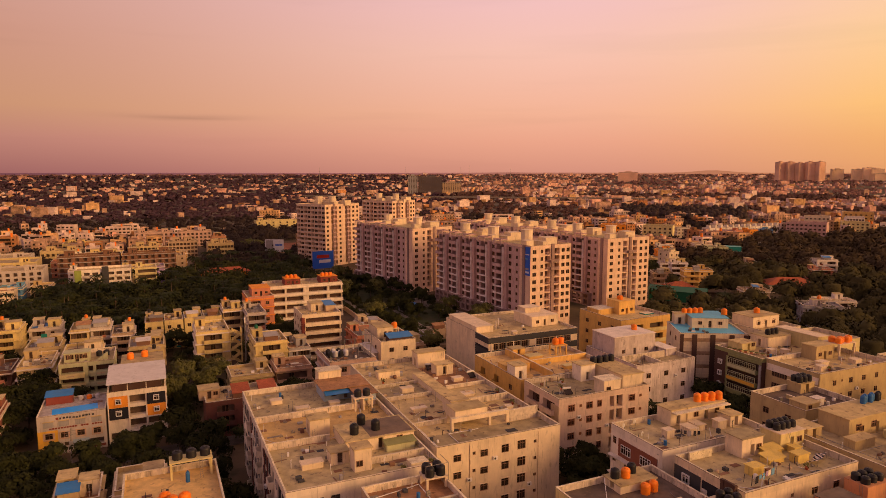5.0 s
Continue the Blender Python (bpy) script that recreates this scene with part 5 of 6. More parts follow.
def tower(label, corner, width, length, rot, top, floors, wall=TOWERWALL, bays=6, style="long"):
    """A tall block. corner: its front left corner; the front faces -y before the turn, the long balcony side -x."""
    t = pose(corner[0], corner[1], 0, 0, 0, rot) @ pose(width / 2, length / 2, 0)
    x, y, _ = t.translation
    zr = top - 1.0
    fh = 3.02
    side = []
    if style == "long":
        for k in range(bays):
            u = (k + 0.5) / bays
            if k == bays - 1:
                side += [(u - 0.25 / bays, 1.3, 0.9, 1.3, "w")]
            else:
                side += [(u - 0.18 / bays, 6.2, 0.12, 2.75, "b"), (u + 0.37 / bays, 1.8, 0.6, 1.8, "w")]
        fr = [(0.09, 1.9, 0.75, 1.6, "w"), (0.27, 1.3, 0.8, 1.5, "w"), (0.41, 2.6, 0.12, 2.5, "o"), (0.645, 2.6, 0.12, 2.5, "o"), (0.80, 1.7, 0.75, 1.6, "w"), (0.925, 1.7, 0.75, 1.6, "w")]
        piers = [0.53]
    else:
        for k in range(bays):
            u = (k + 0.5) / bays
            side += [(u - 0.24 / bays, 3.1, 0.75, 1.75, "o"), (u + 0.26 / bays, 2.7, 0.75, 1.6, "w")]
        fr = [(0.07, 1.9, 0.75, 1.6, "w"), (0.20, 1.7, 0.12, 2.4, "o"), (0.31, 1.7, 0.12, 2.4, "o"), (0.43, 1.9, 0.75, 1.6, "w"), (0.60, 1.7, 0.12, 2.4, "o"), (0.71, 1.7, 0.12, 2.4, "o"), (0.82, 1.9, 0.75, 1.6, "w"), (0.94, 1.6, 0.75, 1.6, "w")]
        piers = [0.255, 0.655]
    long = style == "long"
    # long towers: west face in the darker colour that carries its shade
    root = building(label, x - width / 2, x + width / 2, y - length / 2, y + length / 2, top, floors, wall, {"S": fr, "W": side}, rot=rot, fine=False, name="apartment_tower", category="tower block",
                    group="apartment towers", parapet=1.0, out=1.6, trim=SLABWHITE, fh=fh, rail_h=0.5, rail=SLABWHITE, recess=TOWERBACK, side=TAUPESHADE if long else None, depth=2.0)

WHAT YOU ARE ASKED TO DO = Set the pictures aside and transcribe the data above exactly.

RESPONSE TO THIS EXERCISE =
5.0 s
Continue the Blender Python (bpy) script that recreates this scene with part 5 of 6. More parts follow.
def tower(label, corner, width, length, rot, top, floors, wall=TOWERWALL, bays=6, style="long"):
    """A tall block. corner: its front left corner; the front faces -y before the turn, the long balcony side -x."""
    t = pose(corner[0], corner[1], 0, 0, 0, rot) @ pose(width / 2, length / 2, 0)
    x, y, _ = t.translation
    zr = top - 1.0
    fh = 3.02
    side = []
    if style == "long":
        for k in range(bays):
            u = (k + 0.5) / bays
            if k == bays - 1:
                side += [(u - 0.25 / bays, 1.3, 0.9, 1.3, "w")]
            else:
                side += [(u - 0.18 / bays, 6.2, 0.12, 2.75, "b"), (u + 0.37 / bays, 1.8, 0.6, 1.8, "w")]
        fr = [(0.09, 1.9, 0.75, 1.6, "w"), (0.27, 1.3, 0.8, 1.5, "w"), (0.41, 2.6, 0.12, 2.5, "o"), (0.645, 2.6, 0.12, 2.5, "o"), (0.80, 1.7, 0.75, 1.6, "w"), (0.925, 1.7, 0.75, 1.6, "w")]
        piers = [0.53]
    else:
        for k in range(bays):
            u = (k + 0.5) / bays
            side += [(u - 0.24 / bays, 3.1, 0.75, 1.75, "o"), (u + 0.26 / bays, 2.7, 0.75, 1.6, "w")]
        fr = [(0.07, 1.9, 0.75, 1.6, "w"), (0.20, 1.7, 0.12, 2.4, "o"), (0.31, 1.7, 0.12, 2.4, "o"), (0.43, 1.9, 0.75, 1.6, "w"), (0.60, 1.7, 0.12, 2.4, "o"), (0.71, 1.7, 0.12, 2.4, "o"), (0.82, 1.9, 0.75, 1.6, "w"), (0.94, 1.6, 0.75, 1.6, "w")]
        piers = [0.255, 0.655]
    long = style == "long"
    # long towers: west face in the darker colour that carries its shade
    root = building(label, x - width / 2, x + width / 2, y - length / 2, y + length / 2, top, floors, wall, {"S": fr, "W": side}, rot=rot, fine=False, name="apartment_tower", category="tower block",
                    group="apartment towers", parapet=1.0, out=1.6, trim=SLABWHITE, fh=fh, rail_h=0.5, rail=SLABWHITE, recess=TOWERBACK, side=TAUPESHADE if long else None, depth=2.0)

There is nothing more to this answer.